Figure 3. Functional validation of the lorlatinib-resistant ALK G1202R/L1196M compound mutant identified by ENU mutagenesis

A, cell viability assay of Ba/F3 cells expressing EML4-ALK variant 1, either non-mutant, single mutant (L1196M or G1202R), or compound mutant (G1202R/L1196M). Data are mean ± s.e.m. of three replicates. B, comparison of lorlatinib’s activity with that of other ALK inhibitors in the same Ba/F3 models. Shown are absolute IC₅₀ values. The compound mutant confers resistance to all generations of ALK inhibitors. Data are mean of three replicates. C, ALK phosphorylation in the same Ba/F3 models treated with lorlatinib, as assessed by immunoblotting of cell lysates. Lorlatinib potently suppresses ALK activation in non-mutant and single mutant EML4-ALK models, but fails to inhibit ALK in Ba/F3 cells expressing the compound mutant.

Figure 4. Summary of the genetic landscape of lorlatinib-resistant cancers

All clinical specimens underwent targeted NGS testing using either the MGH SNaPshot assay or the FoundationOne platform (see Supplementary Table S3). Shown here are known oncogenes (ALK, BRAF, EGFR, ERBB2, KRAS, and MET) and genes for which an alteration was detected in at least one sample. SNV, single nucleotide variant; indel, insertion or deletion; CNV, copy number variant.

Figure 5. Clonal evolution of resistance to sequential ALK targeted therapies

A, treatment course of patient MGH953. This patient received sequential first-, second-, and third-generation ALK inhibitors, with initial response and then relapse on each drug. At each progression event, the patient’s recurrent malignant pleural effusion was drained and a cytology block was prepared.
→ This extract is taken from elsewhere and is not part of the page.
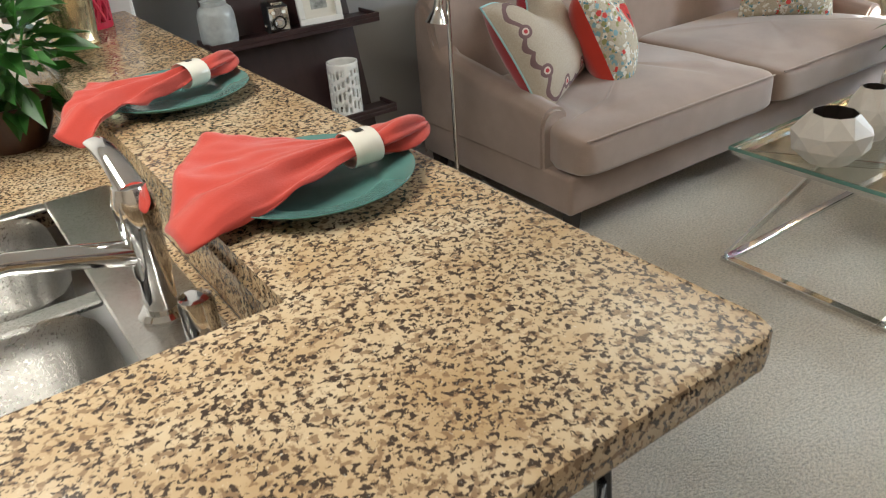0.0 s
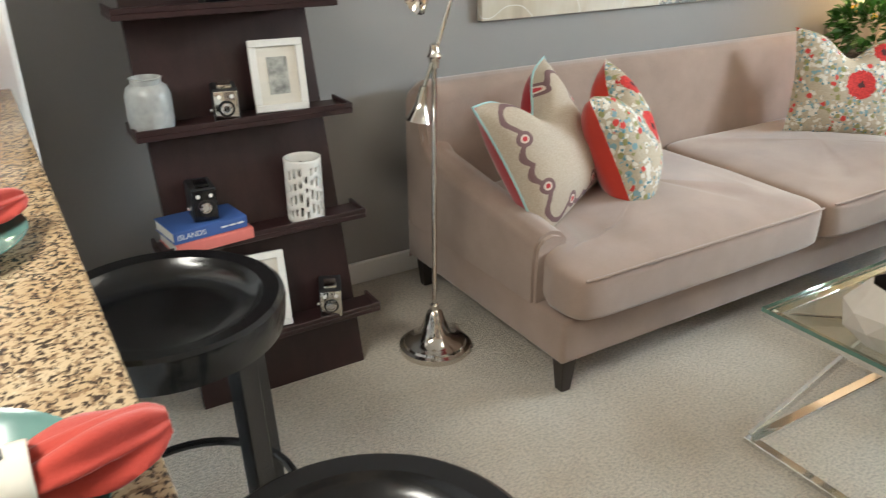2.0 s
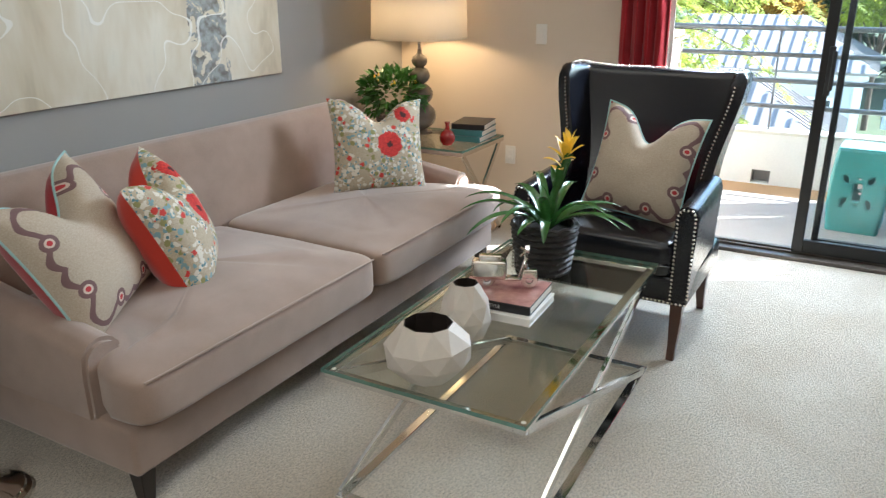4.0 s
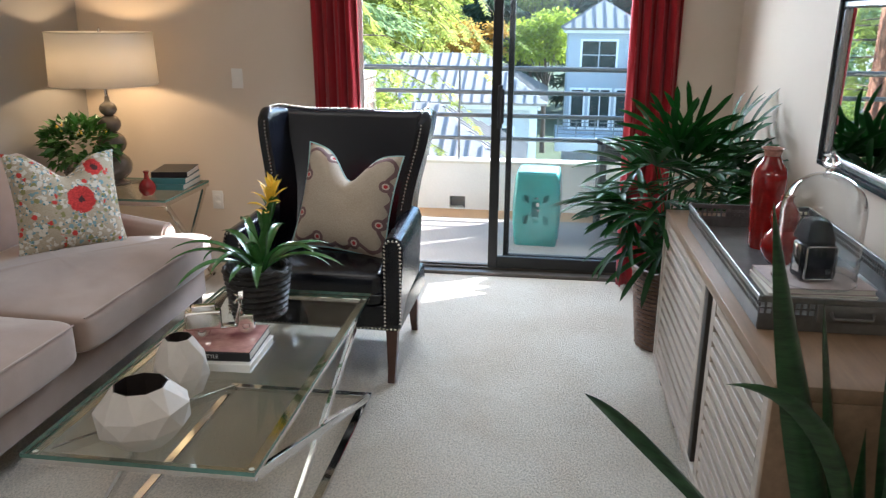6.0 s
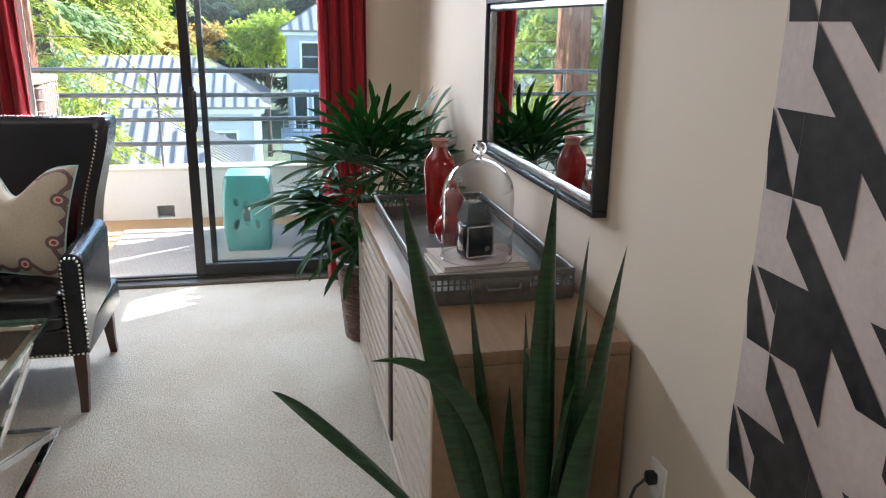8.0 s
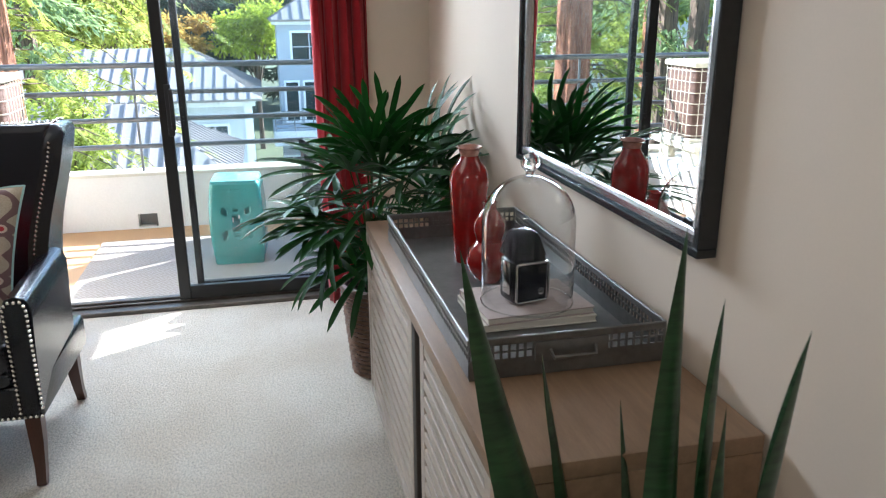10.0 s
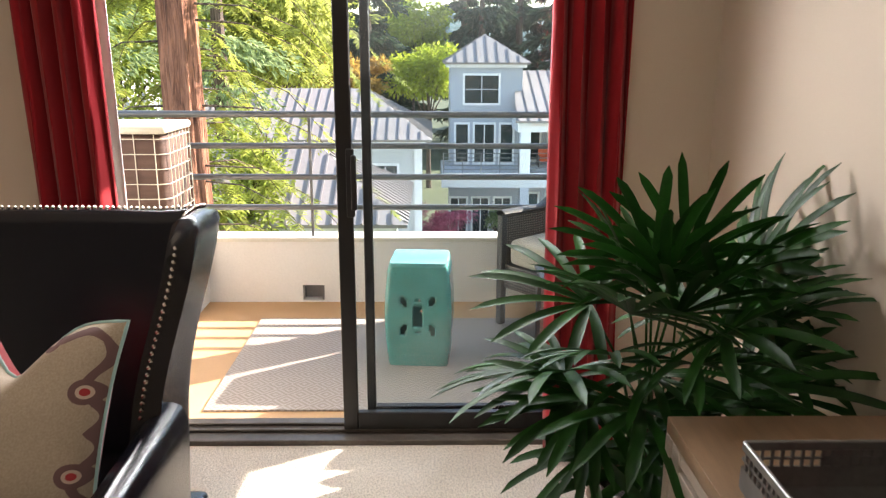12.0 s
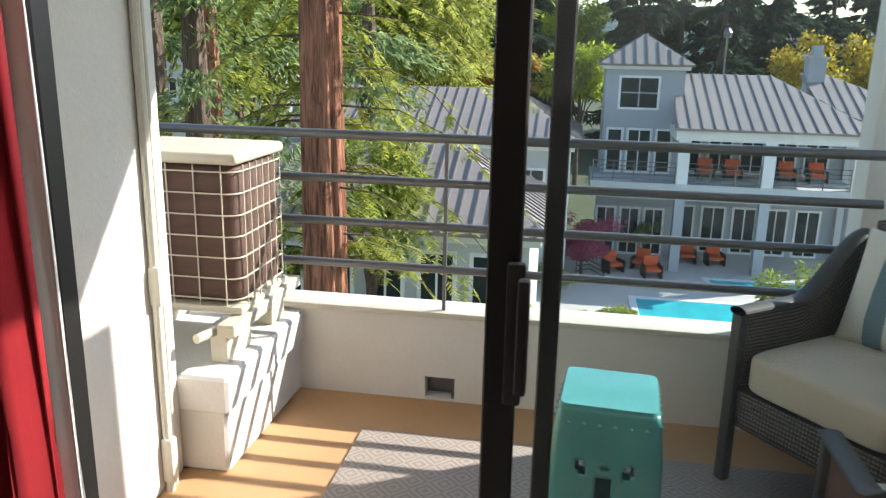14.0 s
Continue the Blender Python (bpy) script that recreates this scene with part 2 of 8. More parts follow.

The resistant cancers underwent SNaPshot NGS profiling, with the ALK sequencing results shown below the timeline. B, clonal analysis based on whole exome sequencing of MGH953 samples. The alectinib-resistant clone harboring ALK G1202R acquired an additional ALK L1196M mutation on the same allele, leading to clinical relapse on lorlatinib. C, treatment course of patient MGH086. This patient was also treated with sequential first-, second-, and third-generation ALK inhibitors, with initial response and then relapse on each drug. All five brigatinib-resistant specimens were excisions of a recurring left axillary nodal mass, while the post-lorlatinib specimen was an excisional biopsy of a growing subcutaneous metastasis. D, clonal analysis based on whole exome sequencing of MGH086 samples. Of note, we previously reported the results of clonal analysis up to the second brigatinib-resistant specimen (ref. 12). Here we have extended the clonal analysis with the addition of three brigatinib-resistant and one lorlatinib-resistant specimens (indicated in red). The dominant brigatinib-resistant clone harboring ALK E1210K/D1203N acquired an additional ALK G1269A mutation, leading to clinical relapse on lorlatinib. E, treatment course of patient MGH987. This patient received four sequential ALK inhibitors, including lorlatinib. Repeat biopsies were performed at the time of resistance to alectinib and lorlatinib; both resistant specimens were derived from a progressive liver metastasis. F, clonal analysis based on whole exome sequencing of MGH987 samples. The alectinib-resistant clone harboring ALK I1171N acquired an additional ALK L1198F mutation on the same allele.

Figure 6. Structural basis for lorlatinib resistance mediated by the compound ALK G1202R/L1196M mutant

A, co-crystal structures of non-mutant (blue) and ALK L1196M (green) tyrosine kinase domains bound to lorlatinib. B, aligned co-crystal structure of non-mutant ALK (blue) and model of the compound ALK G1202R/L1196M mutant (pink) based on MD simulations. The model comes from modifying the crystal structure of ALK L1196M with lorlatinib to replicate differences that were seen between the non-mutant and mutant kinase domains in MD simulations.